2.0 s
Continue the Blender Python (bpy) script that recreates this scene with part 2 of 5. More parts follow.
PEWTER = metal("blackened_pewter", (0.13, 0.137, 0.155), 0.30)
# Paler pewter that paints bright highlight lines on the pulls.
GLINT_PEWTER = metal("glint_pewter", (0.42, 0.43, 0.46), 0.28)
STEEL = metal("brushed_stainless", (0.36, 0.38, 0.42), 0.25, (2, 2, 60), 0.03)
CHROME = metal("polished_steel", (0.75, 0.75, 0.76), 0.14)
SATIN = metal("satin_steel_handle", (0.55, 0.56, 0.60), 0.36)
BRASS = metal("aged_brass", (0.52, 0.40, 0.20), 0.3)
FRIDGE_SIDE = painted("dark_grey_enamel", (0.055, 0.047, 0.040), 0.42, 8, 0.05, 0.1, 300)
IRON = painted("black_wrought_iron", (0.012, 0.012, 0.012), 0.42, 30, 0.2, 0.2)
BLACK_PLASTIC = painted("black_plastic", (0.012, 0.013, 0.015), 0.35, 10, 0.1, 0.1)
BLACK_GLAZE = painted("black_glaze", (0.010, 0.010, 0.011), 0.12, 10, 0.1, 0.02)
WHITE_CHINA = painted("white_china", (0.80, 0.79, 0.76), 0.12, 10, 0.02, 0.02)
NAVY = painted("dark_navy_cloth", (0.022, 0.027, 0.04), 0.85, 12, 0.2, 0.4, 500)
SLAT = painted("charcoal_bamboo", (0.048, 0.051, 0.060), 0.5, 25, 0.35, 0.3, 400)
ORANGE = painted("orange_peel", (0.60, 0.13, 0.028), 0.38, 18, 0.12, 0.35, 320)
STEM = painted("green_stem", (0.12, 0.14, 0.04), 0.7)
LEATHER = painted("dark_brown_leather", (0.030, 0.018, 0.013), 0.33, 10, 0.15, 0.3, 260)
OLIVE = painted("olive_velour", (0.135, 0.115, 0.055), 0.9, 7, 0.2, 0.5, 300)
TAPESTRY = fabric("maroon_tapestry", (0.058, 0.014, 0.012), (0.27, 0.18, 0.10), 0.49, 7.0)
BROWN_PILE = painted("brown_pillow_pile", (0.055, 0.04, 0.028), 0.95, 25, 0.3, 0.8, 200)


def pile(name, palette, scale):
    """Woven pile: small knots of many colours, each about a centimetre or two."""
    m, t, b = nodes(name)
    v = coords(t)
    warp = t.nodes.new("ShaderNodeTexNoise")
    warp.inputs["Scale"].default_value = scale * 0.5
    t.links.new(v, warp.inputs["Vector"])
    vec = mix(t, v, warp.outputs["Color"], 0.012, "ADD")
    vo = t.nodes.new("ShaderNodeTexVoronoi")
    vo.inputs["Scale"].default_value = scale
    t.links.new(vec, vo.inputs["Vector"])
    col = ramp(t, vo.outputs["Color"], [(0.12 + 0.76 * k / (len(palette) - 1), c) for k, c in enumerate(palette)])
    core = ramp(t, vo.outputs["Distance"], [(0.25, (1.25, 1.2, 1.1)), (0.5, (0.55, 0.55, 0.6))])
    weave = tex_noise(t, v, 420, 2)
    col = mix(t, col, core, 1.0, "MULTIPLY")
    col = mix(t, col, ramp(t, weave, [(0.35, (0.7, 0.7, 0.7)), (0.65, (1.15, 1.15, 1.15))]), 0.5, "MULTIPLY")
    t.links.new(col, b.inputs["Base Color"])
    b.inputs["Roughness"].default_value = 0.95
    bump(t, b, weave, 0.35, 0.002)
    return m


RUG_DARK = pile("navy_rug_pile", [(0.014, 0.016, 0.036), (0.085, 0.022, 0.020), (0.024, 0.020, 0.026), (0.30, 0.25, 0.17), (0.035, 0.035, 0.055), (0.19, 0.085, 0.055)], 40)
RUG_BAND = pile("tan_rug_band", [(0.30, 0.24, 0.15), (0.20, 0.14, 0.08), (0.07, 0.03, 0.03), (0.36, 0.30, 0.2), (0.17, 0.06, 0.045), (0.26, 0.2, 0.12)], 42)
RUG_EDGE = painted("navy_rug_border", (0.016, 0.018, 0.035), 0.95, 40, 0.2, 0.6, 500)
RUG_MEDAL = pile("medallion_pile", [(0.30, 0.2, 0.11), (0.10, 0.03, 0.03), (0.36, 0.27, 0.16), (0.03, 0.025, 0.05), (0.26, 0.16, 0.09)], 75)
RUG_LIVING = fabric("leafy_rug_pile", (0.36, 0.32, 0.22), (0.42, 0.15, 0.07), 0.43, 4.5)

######

● What is asked:
Reproduce the listing above verbatim, from first line to last.

● Response for this exercise:
2.0 s
Continue the Blender Python (bpy) script that recreates this scene with part 2 of 5. More parts follow.
PEWTER = metal("blackened_pewter", (0.13, 0.137, 0.155), 0.30)
# Paler pewter that paints bright highlight lines on the pulls.
GLINT_PEWTER = metal("glint_pewter", (0.42, 0.43, 0.46), 0.28)
STEEL = metal("brushed_stainless", (0.36, 0.38, 0.42), 0.25, (2, 2, 60), 0.03)
CHROME = metal("polished_steel", (0.75, 0.75, 0.76), 0.14)
SATIN = metal("satin_steel_handle", (0.55, 0.56, 0.60), 0.36)
BRASS = metal("aged_brass", (0.52, 0.40, 0.20), 0.3)
FRIDGE_SIDE = painted("dark_grey_enamel", (0.055, 0.047, 0.040), 0.42, 8, 0.05, 0.1, 300)
IRON = painted("black_wrought_iron", (0.012, 0.012, 0.012), 0.42, 30, 0.2, 0.2)
BLACK_PLASTIC = painted("black_plastic", (0.012, 0.013, 0.015), 0.35, 10, 0.1, 0.1)
BLACK_GLAZE = painted("black_glaze", (0.010, 0.010, 0.011), 0.12, 10, 0.1, 0.02)
WHITE_CHINA = painted("white_china", (0.80, 0.79, 0.76), 0.12, 10, 0.02, 0.02)
NAVY = painted("dark_navy_cloth", (0.022, 0.027, 0.04), 0.85, 12, 0.2, 0.4, 500)
SLAT = painted("charcoal_bamboo", (0.048, 0.051, 0.060), 0.5, 25, 0.35, 0.3, 400)
ORANGE = painted("orange_peel", (0.60, 0.13, 0.028), 0.38, 18, 0.12, 0.35, 320)
STEM = painted("green_stem", (0.12, 0.14, 0.04), 0.7)
LEATHER = painted("dark_brown_leather", (0.030, 0.018, 0.013), 0.33, 10, 0.15, 0.3, 260)
OLIVE = painted("olive_velour", (0.135, 0.115, 0.055), 0.9, 7, 0.2, 0.5, 300)
TAPESTRY = fabric("maroon_tapestry", (0.058, 0.014, 0.012), (0.27, 0.18, 0.10), 0.49, 7.0)
BROWN_PILE = painted("brown_pillow_pile", (0.055, 0.04, 0.028), 0.95, 25, 0.3, 0.8, 200)


def pile(name, palette, scale):
    """Woven pile: small knots of many colours, each about a centimetre or two."""
    m, t, b = nodes(name)
    v = coords(t)
    warp = t.nodes.new("ShaderNodeTexNoise")
    warp.inputs["Scale"].default_value = scale * 0.5
    t.links.new(v, warp.inputs["Vector"])
    vec = mix(t, v, warp.outputs["Color"], 0.012, "ADD")
    vo = t.nodes.new("ShaderNodeTexVoronoi")
    vo.inputs["Scale"].default_value = scale
    t.links.new(vec, vo.inputs["Vector"])
    col = ramp(t, vo.outputs["Color"], [(0.12 + 0.76 * k / (len(palette) - 1), c) for k, c in enumerate(palette)])
    core = ramp(t, vo.outputs["Distance"], [(0.25, (1.25, 1.2, 1.1)), (0.5, (0.55, 0.55, 0.6))])
    weave = tex_noise(t, v, 420, 2)
    col = mix(t, col, core, 1.0, "MULTIPLY")
    col = mix(t, col, ramp(t, weave, [(0.35, (0.7, 0.7, 0.7)), (0.65, (1.15, 1.15, 1.15))]), 0.5, "MULTIPLY")
    t.links.new(col, b.inputs["Base Color"])
    b.inputs["Roughness"].default_value = 0.95
    bump(t, b, weave, 0.35, 0.002)
    return m


RUG_DARK = pile("navy_rug_pile", [(0.014, 0.016, 0.036), (0.085, 0.022, 0.020), (0.024, 0.020, 0.026), (0.30, 0.25, 0.17), (0.035, 0.035, 0.055), (0.19, 0.085, 0.055)], 40)
RUG_BAND = pile("tan_rug_band", [(0.30, 0.24, 0.15), (0.20, 0.14, 0.08), (0.07, 0.03, 0.03), (0.36, 0.30, 0.2), (0.17, 0.06, 0.045), (0.26, 0.2, 0.12)], 42)
RUG_EDGE = painted("navy_rug_border", (0.016, 0.018, 0.035), 0.95, 40, 0.2, 0.6, 500)
RUG_MEDAL = pile("medallion_pile", [(0.30, 0.2, 0.11), (0.10, 0.03, 0.03), (0.36, 0.27, 0.16), (0.03, 0.025, 0.05), (0.26, 0.16, 0.09)], 75)
RUG_LIVING = fabric("leafy_rug_pile", (0.36, 0.32, 0.22), (0.42, 0.15, 0.07), 0.43, 4.5)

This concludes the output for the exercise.